### REQUEST
Copy out each line of the material in which the word "soft" appears.

### DATA SEGMENT
──────────

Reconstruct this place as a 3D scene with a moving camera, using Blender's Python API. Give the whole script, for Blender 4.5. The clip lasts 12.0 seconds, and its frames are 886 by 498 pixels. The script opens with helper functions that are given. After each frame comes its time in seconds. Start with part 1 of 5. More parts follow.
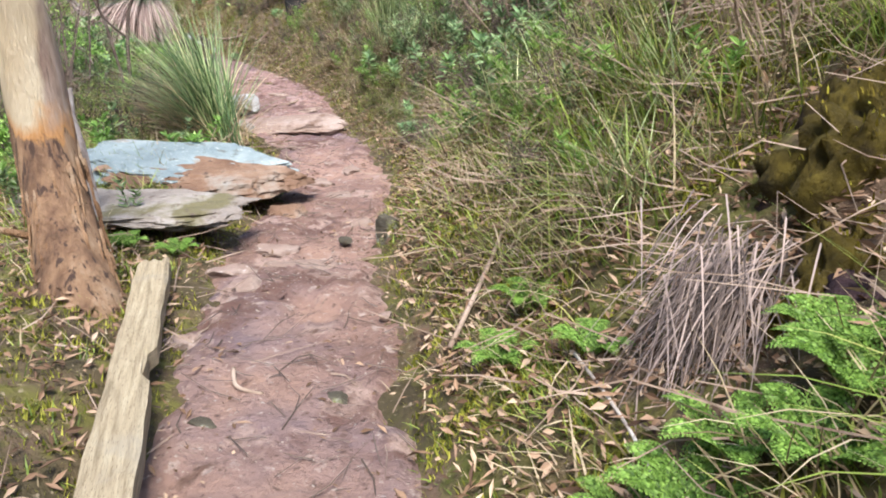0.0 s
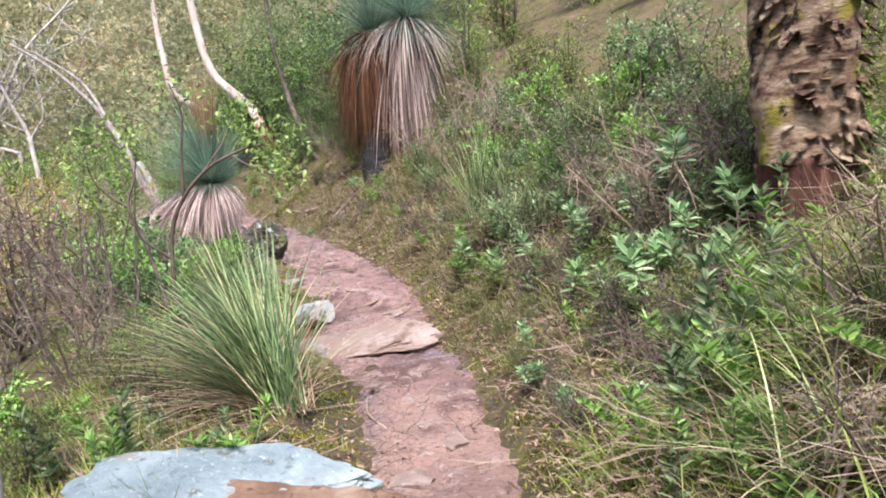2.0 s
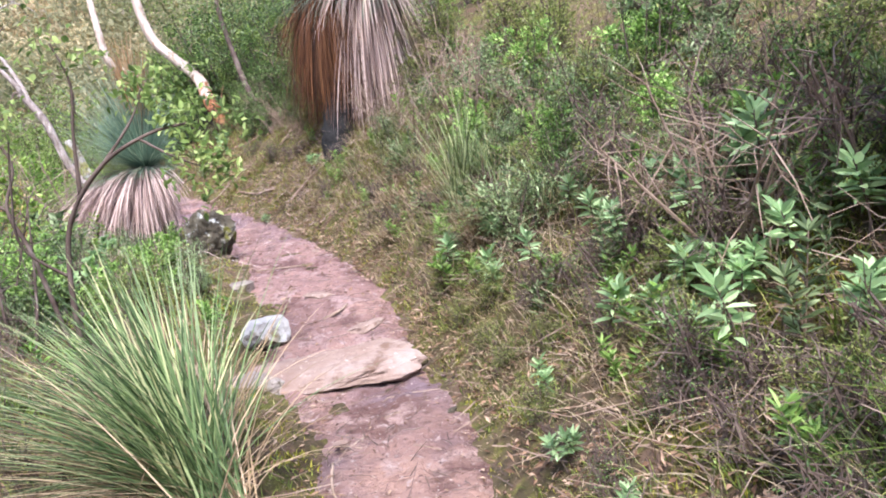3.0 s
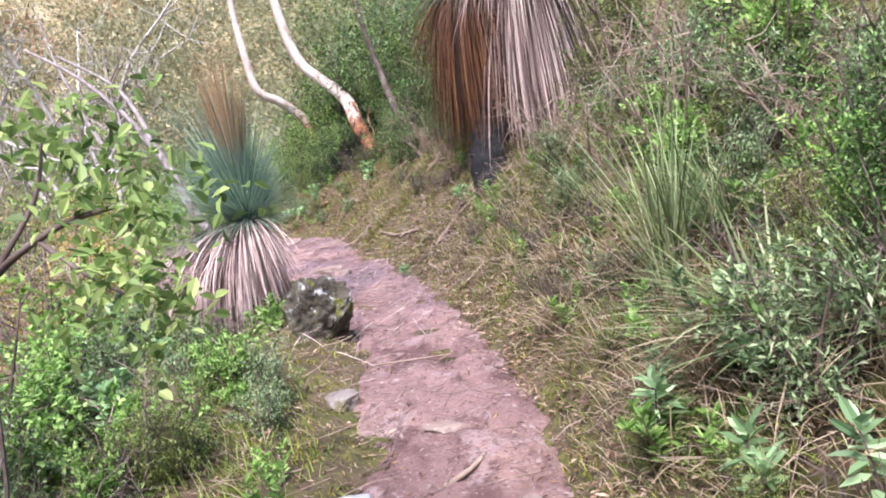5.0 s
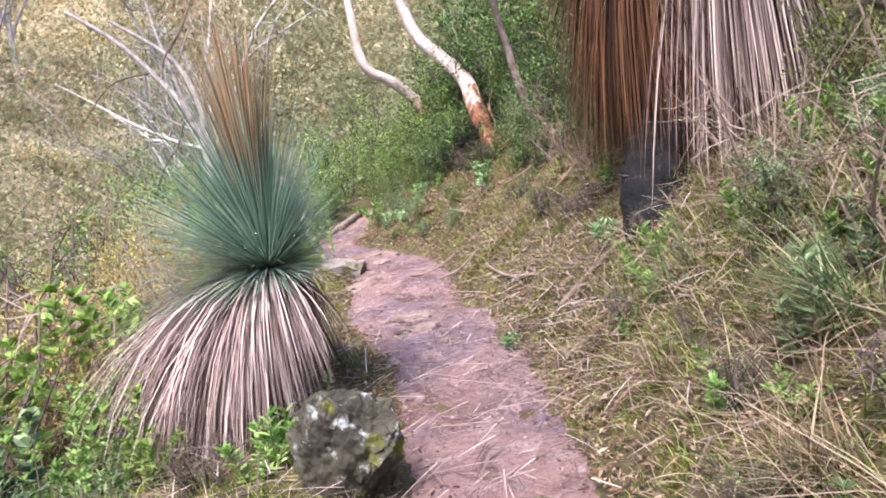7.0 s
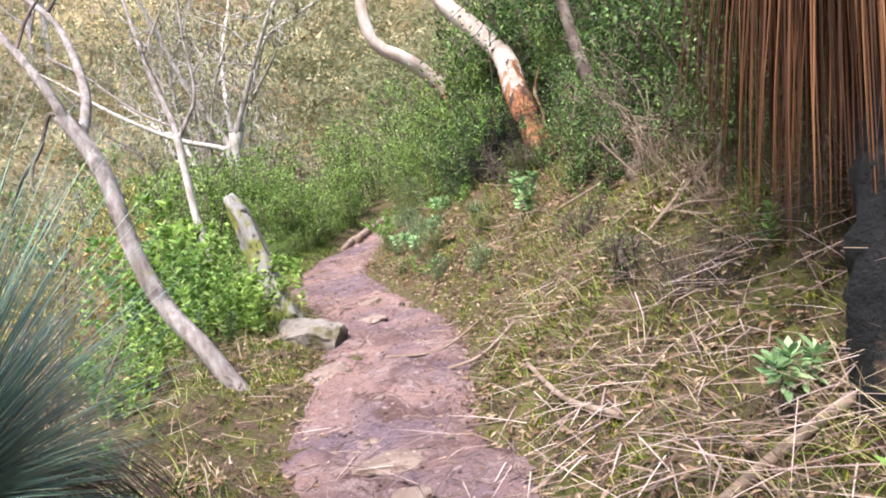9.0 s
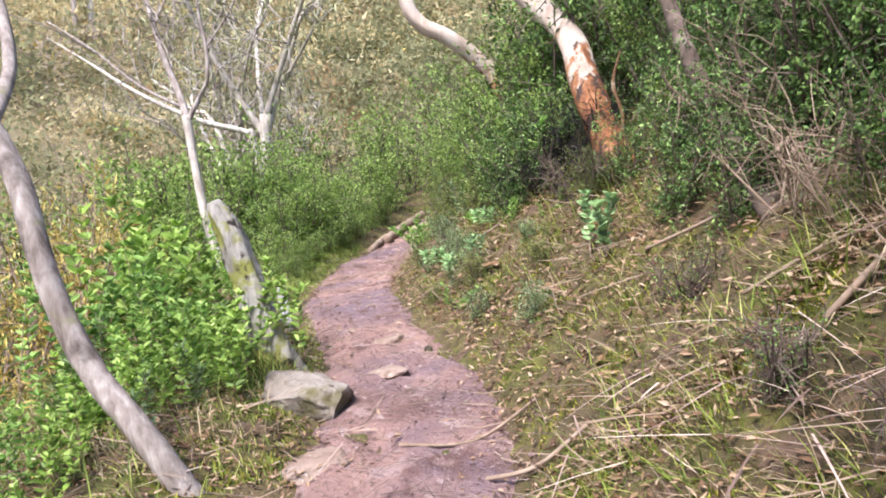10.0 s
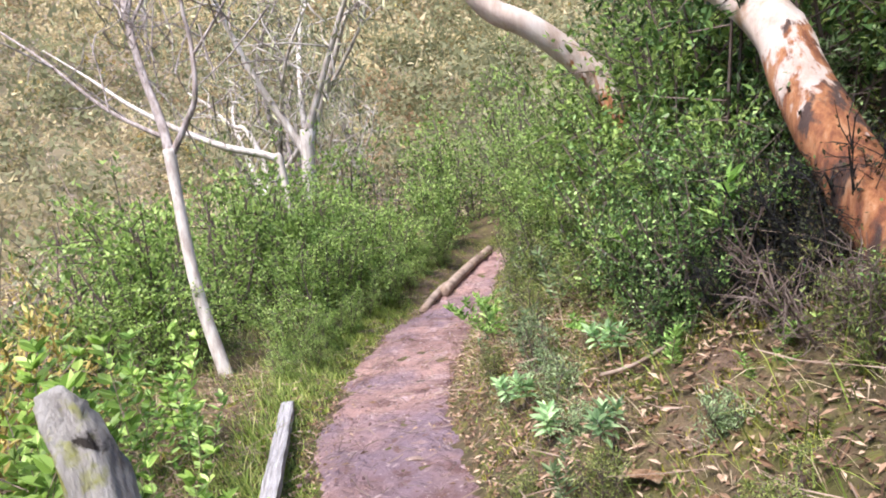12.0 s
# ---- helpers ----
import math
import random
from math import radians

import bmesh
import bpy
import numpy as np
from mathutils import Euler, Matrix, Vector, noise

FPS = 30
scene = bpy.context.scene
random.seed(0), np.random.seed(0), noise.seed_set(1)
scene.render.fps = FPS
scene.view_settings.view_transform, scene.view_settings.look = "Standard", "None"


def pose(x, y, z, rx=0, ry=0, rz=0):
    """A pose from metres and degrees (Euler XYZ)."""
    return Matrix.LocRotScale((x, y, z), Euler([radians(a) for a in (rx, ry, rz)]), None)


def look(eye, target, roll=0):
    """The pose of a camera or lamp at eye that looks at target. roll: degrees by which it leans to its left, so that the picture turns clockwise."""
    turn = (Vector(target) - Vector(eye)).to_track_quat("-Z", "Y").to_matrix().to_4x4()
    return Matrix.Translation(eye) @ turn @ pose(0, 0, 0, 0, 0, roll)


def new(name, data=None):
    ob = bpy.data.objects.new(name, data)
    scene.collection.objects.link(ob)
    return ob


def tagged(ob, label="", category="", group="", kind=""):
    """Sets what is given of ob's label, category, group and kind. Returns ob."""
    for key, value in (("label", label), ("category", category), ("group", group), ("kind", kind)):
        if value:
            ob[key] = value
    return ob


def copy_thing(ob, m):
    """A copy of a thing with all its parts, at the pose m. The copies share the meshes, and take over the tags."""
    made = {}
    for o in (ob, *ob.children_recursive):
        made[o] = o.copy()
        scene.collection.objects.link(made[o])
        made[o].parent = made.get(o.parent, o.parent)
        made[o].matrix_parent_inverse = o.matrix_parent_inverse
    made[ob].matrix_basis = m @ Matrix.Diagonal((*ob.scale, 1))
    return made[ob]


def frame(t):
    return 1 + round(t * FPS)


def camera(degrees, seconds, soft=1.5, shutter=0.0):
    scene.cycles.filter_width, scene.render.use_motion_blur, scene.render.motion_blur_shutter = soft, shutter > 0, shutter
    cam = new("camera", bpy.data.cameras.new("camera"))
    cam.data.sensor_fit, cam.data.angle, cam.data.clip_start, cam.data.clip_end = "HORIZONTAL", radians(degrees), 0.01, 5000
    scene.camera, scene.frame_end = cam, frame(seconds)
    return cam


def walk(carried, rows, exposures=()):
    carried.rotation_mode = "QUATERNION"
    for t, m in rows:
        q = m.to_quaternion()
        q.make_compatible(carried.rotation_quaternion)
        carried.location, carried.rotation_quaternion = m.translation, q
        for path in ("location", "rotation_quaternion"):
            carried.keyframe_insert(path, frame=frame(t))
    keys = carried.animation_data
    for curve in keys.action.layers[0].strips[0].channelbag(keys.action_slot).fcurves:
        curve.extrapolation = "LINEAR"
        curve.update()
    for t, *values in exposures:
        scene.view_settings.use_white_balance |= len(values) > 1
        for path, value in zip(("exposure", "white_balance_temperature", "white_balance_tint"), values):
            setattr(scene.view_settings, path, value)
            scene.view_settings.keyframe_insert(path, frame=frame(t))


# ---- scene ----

──────────

### THE REPLY
def camera(degrees, seconds, soft=1.5, shutter=0.0):
    scene.cycles.filter_width, scene.render.use_motion_blur, scene.render.motion_blur_shutter = soft, shutter > 0, shutter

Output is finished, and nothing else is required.